A diferente entre O Cume da Dante e Vulcão é que este é mais contido e… sério. Aliás, até começa com um prólogo há uns anos atrás, em que Pierce Brosnan e a mulher, a segunda maior especialista em vulcões do país, fogem de um que começou a expelir lava na Colômbia, com esta a terminar morta na fuga, atingida na cabeça. Emotional damage! Linda Hamilton ajudará assim Pierce Brosnan a ultrapassar esse trauma, se bem que este nunca mais haverá de ser chamado à conversa.
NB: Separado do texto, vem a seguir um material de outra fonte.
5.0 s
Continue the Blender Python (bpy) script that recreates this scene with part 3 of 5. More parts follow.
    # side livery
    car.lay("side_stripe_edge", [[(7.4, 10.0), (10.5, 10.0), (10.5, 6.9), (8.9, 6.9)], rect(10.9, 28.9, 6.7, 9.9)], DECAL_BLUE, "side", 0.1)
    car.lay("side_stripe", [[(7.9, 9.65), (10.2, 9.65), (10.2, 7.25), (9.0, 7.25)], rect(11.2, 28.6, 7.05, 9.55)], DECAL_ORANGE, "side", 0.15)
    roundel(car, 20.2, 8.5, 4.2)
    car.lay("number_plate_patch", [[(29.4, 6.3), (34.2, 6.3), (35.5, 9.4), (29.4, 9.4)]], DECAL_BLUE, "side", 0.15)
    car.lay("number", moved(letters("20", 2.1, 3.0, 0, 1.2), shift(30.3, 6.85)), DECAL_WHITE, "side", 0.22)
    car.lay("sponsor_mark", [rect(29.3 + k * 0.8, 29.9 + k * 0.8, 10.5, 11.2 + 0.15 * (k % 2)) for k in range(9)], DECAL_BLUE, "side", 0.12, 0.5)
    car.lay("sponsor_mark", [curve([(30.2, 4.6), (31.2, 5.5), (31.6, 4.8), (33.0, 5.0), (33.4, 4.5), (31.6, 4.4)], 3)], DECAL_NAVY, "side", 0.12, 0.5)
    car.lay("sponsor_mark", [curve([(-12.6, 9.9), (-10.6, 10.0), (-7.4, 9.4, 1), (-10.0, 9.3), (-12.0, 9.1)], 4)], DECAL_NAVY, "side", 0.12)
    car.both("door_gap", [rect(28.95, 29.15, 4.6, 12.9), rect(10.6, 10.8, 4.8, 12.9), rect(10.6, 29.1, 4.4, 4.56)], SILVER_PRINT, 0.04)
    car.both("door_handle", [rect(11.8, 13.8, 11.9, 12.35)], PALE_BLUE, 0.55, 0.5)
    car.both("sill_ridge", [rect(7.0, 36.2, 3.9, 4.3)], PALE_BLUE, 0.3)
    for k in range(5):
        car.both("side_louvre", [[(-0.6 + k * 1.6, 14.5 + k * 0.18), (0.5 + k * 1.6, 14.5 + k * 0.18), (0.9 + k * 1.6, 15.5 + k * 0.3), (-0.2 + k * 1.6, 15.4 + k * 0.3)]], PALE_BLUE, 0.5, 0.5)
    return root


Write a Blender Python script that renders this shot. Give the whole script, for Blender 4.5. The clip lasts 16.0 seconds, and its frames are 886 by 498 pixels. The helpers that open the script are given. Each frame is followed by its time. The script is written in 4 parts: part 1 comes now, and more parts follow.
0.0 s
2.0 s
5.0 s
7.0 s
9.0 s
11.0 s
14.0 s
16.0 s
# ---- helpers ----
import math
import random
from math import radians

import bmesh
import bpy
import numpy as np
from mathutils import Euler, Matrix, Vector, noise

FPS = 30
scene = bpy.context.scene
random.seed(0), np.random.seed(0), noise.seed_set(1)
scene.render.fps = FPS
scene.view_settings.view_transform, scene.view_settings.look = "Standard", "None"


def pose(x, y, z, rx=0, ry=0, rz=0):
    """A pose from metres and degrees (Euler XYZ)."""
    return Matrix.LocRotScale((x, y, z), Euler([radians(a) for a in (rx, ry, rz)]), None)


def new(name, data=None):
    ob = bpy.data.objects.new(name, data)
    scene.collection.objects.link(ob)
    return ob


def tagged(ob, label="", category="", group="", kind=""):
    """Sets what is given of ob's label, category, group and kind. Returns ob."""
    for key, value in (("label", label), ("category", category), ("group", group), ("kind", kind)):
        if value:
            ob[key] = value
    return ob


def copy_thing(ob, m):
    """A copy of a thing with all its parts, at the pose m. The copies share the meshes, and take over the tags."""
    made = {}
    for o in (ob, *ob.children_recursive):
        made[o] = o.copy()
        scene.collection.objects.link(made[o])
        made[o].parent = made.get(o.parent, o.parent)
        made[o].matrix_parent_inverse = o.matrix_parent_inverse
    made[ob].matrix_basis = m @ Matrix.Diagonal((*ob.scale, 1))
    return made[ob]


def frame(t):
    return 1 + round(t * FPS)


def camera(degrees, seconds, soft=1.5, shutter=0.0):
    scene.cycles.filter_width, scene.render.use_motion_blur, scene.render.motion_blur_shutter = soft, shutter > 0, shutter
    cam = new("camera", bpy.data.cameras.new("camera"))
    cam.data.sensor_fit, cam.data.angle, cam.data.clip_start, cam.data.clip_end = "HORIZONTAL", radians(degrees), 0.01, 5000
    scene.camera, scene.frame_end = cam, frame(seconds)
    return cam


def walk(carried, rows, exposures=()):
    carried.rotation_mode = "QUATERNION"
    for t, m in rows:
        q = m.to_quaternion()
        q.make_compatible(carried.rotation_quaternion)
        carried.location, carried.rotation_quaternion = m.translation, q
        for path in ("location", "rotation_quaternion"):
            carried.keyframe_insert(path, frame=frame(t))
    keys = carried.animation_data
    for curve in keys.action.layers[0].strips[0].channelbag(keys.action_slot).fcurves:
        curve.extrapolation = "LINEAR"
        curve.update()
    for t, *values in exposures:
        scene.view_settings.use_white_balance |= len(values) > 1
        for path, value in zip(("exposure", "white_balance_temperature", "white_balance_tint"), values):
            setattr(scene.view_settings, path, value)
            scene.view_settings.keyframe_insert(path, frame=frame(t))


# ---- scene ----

O Cume de Dante é mais sisudo e, como tal, o seu nível de destruição é relativamente menos divertido do que o de Vulcão. O que é o que realmente procuramos num filme-catástrofe. Por isso é que neste duelo muito específico, O Cume de Dante sai derrotado, com um Double Cheeseburger. É pela margem mínima, meus amigos, por isso não fiquem muito arreliados aqui com o comité de decisão.